MATERIAL PROVIDED >>
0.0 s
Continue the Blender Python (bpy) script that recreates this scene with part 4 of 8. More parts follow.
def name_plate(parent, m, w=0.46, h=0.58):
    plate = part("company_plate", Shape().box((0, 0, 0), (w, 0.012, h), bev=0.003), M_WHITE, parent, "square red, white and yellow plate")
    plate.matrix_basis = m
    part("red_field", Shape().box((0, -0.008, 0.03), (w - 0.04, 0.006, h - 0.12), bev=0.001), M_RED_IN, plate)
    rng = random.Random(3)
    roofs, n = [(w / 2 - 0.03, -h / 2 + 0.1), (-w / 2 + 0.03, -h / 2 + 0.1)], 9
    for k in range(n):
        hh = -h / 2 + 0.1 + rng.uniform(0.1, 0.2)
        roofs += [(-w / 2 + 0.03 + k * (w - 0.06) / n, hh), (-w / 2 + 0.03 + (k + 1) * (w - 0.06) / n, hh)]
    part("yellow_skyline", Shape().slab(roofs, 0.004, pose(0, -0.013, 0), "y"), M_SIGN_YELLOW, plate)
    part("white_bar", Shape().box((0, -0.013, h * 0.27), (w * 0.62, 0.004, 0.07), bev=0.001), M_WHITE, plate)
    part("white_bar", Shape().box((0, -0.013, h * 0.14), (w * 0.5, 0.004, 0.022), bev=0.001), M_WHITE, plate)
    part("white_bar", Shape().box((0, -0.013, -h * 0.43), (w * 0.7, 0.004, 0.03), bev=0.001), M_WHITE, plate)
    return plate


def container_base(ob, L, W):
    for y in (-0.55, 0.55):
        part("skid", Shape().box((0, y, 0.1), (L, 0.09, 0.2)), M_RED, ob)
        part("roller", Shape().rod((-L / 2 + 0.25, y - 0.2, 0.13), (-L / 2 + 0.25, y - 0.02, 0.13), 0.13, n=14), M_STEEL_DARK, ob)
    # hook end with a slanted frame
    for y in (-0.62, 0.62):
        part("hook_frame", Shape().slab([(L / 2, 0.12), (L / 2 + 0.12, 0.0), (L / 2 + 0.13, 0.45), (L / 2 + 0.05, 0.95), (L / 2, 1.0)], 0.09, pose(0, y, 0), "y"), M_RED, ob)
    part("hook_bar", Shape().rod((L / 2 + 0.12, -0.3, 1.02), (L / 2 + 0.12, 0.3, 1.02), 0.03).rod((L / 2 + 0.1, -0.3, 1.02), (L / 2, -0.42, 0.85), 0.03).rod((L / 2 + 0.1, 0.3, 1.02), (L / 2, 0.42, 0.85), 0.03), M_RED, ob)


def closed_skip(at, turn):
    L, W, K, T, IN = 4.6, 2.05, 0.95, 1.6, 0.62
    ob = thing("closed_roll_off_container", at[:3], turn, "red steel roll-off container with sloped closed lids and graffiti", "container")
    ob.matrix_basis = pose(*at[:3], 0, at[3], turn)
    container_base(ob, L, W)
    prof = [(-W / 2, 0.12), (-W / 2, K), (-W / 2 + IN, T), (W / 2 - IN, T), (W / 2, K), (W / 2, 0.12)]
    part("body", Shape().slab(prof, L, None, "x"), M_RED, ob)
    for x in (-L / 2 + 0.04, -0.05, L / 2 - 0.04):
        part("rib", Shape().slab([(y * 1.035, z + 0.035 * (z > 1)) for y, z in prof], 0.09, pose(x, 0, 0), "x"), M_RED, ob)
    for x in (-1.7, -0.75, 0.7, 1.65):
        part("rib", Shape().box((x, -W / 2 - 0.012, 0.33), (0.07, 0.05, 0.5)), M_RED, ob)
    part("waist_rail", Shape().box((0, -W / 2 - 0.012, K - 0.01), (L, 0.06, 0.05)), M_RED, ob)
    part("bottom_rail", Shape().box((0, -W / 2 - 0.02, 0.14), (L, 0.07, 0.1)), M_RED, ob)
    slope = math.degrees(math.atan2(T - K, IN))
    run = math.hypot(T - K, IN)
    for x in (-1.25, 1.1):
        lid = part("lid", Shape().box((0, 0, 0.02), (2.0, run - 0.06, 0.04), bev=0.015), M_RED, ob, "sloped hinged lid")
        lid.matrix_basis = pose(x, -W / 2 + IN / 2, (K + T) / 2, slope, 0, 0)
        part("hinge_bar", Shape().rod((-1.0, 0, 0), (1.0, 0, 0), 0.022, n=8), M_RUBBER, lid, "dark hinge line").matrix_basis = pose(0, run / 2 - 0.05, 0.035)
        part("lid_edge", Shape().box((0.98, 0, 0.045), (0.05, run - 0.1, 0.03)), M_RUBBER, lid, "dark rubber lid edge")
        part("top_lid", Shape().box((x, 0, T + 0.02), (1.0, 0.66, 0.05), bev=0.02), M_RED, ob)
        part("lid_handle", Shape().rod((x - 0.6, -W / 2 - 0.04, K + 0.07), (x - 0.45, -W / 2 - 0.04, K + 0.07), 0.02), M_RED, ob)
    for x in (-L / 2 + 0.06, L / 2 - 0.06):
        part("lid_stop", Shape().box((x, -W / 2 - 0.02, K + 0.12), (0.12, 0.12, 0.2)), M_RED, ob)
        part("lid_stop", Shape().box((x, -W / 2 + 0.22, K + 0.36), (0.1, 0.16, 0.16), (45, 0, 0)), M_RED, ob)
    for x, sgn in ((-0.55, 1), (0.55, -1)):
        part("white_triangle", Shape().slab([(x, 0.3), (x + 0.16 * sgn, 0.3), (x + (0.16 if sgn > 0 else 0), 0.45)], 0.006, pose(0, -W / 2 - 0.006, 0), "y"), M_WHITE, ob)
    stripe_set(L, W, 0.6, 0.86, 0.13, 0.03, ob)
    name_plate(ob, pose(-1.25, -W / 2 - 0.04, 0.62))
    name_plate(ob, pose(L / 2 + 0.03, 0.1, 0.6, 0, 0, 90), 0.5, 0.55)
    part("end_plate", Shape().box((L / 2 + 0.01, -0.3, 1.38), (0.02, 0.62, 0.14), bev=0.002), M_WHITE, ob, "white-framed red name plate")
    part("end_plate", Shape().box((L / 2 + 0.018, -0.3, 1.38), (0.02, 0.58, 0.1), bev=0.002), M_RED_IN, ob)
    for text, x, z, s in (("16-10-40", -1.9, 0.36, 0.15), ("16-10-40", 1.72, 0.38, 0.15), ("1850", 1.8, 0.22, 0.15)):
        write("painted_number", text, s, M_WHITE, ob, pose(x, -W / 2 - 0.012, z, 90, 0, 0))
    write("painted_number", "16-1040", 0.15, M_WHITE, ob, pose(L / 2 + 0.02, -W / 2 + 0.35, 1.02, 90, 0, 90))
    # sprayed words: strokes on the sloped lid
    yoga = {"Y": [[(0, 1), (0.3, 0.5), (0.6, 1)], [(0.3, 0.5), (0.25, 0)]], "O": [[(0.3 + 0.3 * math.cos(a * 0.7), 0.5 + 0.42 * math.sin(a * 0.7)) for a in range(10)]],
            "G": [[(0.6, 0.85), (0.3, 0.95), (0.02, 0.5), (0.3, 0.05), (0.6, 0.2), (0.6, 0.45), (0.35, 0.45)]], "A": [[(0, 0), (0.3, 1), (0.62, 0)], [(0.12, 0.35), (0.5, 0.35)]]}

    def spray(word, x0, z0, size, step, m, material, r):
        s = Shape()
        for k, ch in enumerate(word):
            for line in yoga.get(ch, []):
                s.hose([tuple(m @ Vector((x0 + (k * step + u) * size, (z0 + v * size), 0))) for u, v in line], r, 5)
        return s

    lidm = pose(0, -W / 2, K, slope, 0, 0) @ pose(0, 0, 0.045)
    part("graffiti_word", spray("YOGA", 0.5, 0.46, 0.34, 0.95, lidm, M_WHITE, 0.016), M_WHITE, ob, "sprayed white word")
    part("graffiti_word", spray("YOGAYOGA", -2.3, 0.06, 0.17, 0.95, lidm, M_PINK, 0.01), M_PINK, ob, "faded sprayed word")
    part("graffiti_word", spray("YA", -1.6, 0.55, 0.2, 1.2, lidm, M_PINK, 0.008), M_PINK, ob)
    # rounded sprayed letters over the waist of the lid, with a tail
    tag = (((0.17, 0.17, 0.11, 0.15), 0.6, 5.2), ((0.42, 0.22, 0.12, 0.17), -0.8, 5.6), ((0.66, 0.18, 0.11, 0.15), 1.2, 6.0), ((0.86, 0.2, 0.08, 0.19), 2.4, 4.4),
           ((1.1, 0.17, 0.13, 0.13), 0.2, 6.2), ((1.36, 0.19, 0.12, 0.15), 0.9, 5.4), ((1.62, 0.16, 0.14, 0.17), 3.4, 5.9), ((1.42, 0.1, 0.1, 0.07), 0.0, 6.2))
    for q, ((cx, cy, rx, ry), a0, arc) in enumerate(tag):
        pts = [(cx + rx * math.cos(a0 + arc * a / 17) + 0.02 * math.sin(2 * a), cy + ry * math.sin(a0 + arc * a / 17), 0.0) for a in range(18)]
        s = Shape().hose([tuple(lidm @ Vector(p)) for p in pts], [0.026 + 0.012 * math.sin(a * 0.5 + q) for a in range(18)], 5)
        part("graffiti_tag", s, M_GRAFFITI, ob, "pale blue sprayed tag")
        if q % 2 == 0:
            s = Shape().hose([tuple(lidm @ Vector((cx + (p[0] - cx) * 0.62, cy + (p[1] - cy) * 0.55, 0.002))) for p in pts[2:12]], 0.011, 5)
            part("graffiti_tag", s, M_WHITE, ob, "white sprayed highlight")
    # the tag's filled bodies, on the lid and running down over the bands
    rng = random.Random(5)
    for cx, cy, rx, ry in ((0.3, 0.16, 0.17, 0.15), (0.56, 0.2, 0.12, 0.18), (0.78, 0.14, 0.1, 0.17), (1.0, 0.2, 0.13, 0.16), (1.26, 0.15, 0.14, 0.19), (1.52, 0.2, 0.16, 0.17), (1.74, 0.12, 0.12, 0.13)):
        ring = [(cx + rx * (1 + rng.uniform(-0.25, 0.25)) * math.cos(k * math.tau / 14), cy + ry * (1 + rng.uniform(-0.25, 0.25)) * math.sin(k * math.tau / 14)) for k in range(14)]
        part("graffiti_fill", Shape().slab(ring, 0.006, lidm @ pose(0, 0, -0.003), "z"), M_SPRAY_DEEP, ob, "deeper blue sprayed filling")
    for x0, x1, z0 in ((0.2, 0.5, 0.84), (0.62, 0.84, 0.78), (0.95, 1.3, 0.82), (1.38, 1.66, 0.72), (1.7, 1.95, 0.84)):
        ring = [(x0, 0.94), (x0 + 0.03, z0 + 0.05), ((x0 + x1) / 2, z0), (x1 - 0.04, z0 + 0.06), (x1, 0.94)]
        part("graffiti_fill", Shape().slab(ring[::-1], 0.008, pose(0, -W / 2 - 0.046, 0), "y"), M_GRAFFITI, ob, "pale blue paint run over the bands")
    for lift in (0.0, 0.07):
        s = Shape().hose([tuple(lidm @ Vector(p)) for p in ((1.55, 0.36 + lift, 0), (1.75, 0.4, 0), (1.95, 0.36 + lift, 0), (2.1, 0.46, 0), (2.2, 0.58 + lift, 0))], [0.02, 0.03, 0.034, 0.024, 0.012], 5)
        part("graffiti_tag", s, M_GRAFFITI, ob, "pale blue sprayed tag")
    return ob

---

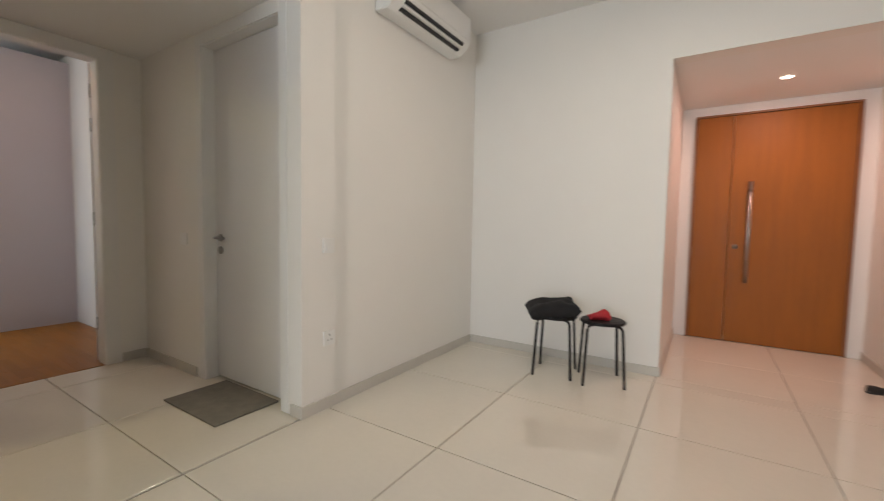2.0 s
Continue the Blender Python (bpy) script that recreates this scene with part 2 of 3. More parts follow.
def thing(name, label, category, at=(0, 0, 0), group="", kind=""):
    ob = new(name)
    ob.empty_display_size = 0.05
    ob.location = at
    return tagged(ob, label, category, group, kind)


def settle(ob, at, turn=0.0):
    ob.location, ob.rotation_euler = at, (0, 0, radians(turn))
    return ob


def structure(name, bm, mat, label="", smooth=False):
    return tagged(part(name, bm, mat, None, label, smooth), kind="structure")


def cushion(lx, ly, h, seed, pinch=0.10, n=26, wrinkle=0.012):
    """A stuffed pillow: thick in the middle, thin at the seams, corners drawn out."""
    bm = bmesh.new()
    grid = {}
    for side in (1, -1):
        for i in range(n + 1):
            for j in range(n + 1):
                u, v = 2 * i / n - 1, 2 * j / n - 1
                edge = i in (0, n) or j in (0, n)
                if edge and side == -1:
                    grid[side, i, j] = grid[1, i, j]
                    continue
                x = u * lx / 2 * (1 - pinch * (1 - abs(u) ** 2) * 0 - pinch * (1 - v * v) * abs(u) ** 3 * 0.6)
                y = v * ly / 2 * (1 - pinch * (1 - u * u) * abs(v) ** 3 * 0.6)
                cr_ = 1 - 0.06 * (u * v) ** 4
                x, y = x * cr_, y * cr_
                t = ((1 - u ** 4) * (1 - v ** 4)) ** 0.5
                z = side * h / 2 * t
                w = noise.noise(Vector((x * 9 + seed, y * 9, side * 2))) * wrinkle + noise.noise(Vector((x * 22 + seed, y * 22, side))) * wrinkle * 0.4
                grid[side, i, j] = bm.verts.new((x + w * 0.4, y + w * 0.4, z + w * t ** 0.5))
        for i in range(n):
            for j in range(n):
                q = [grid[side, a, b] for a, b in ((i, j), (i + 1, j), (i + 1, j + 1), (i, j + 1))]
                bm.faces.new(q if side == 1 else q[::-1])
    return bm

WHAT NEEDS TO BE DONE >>
Find out how many lines in the listing contain the string "More". Give the number alone.

CORRECT RESPONSE >>
2